Études sur le régime des manufactures, 4 volumes.

Il y a deux manières d’être ce qu’on appelle depuis le dernier siècle un économiste. La première, plus abstraite, s’attachant aux conditions générales du travail et de la richesse, se propose de mettre en lumière cette part de lois et de principes qui gardent une vérité indépendante des temps et des circonstances locales. La seconde manière, plus pratique, généralise moins et observe de plus près ; se renfermant dans l’étude de sujets spéciaux, dont elle pousse l’analyse aussi loin que possible, elle a presque toujours en vue, par la critique des faits, d’en amener la réforme. Il ne s’agit pas ici de comparer ces deux méthodes, nécessaires l’une et l’autre, et qui se complètent mutuellement. L’histoire prouve assez qu’elles peuvent être jusqu’à un certain point mises en œuvre de concert.
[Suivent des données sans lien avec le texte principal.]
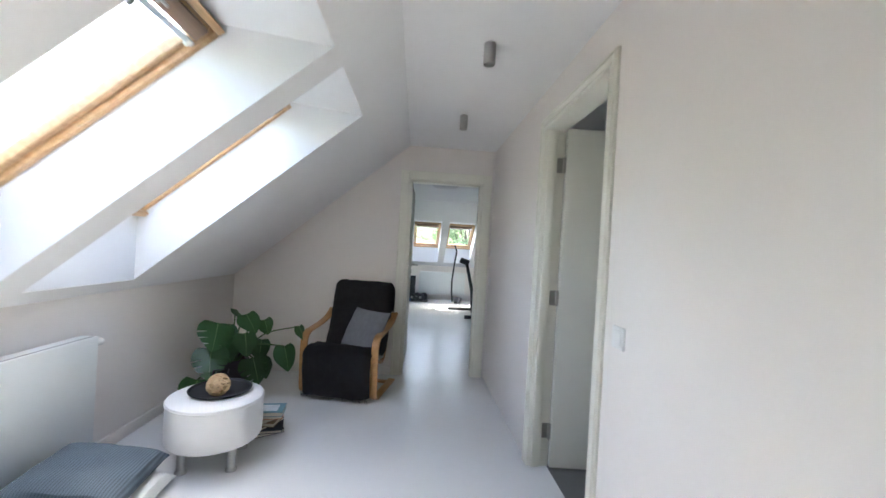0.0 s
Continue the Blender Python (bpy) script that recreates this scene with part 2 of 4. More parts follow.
def lathe(profile, steps=32, bm=None, squash=1.0):
    """A profile of (radius, height) turned round z."""
    b = bmesh.new()
    rings = []
    for r, z in profile:
        if r < 1e-5:
            rings.append([b.verts.new((0, 0, z))] * steps)
        else:
            rings.append([b.verts.new((r * math.cos(2 * math.pi * i / steps), squash * r * math.sin(2 * math.pi * i / steps), z)) for i in range(steps)])
    for p, q in zip(rings, rings[1:]):
        for i in range(steps):
            j = (i + 1) % steps
            vs = []
            for v in (p[i], p[j], q[j], q[i]):
                if v not in vs:
                    vs.append(v)
            if len(vs) > 2:
                b.faces.new(vs)
    return join(bm, b)


def tube(points, radius, sides=8, bm=None, flat=None):
    """A round bar along points; radius may be a list; flat=(w, h) gives a flat bar with rounded edges, w along the world's level."""
    b = bmesh.new()
    pts = [Vector(p) for p in points]
    rs = radius if isinstance(radius, (list, tuple)) else [radius] * len(pts)
    rings, last = [], None
    for i, p in enumerate(pts):
        d = (pts[min(i + 1, len(pts) - 1)] - pts[max(i - 1, 0)]).normalized()
        if last is None:
            last = Vector((0, 0, 1)).cross(d)
            if last.length < 0.1:
                last = Vector((1, 0, 0))
        side = (last - d * last.dot(d)).normalized()
        last, up = side, d.cross(side).normalized()
        ring = []
        for k in range(sides):
            a = 2 * math.pi * k / sides
            if flat:
                c, s = math.cos(a), math.sin(a)
                u = math.copysign(abs(c) ** 0.35, c) * flat[0] / 2
                w = math.copysign(abs(s) ** 0.35, s) * flat[1] / 2
            else:
                u, w = rs[i] * math.cos(a), rs[i] * math.sin(a)
            ring.append(b.verts.new(p + side * u + up * w))
        rings.append(ring)
    for p, q in zip(rings, rings[1:]):
        for k in range(sides):
            b.faces.new((p[k], p[(k + 1) % sides], q[(k + 1) % sides], q[k]))
    b.faces.new(rings[0][::-1])
    b.faces.new(rings[-1])
    return join(bm, b)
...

Il y a peu d’économistes abstraits qui n’aient cherché une matière d’expérience et de comparaison dans l’étude de faits nombreux empruntés à des temps et à des pays différens, et qui n’aient visé sous certains rapports aux réformes. On n’a guère vu davantage depuis un siècle l’économie politique appliquée se passer d’un recours habituel à l’économie scientifique. C’est à la condition de lui demander ses inspirations et ses règles qu’elle évite de tomber dans cet empirisme grossier qui a longtemps constitué l’infériorité des travaux consacrés à la richesse publique.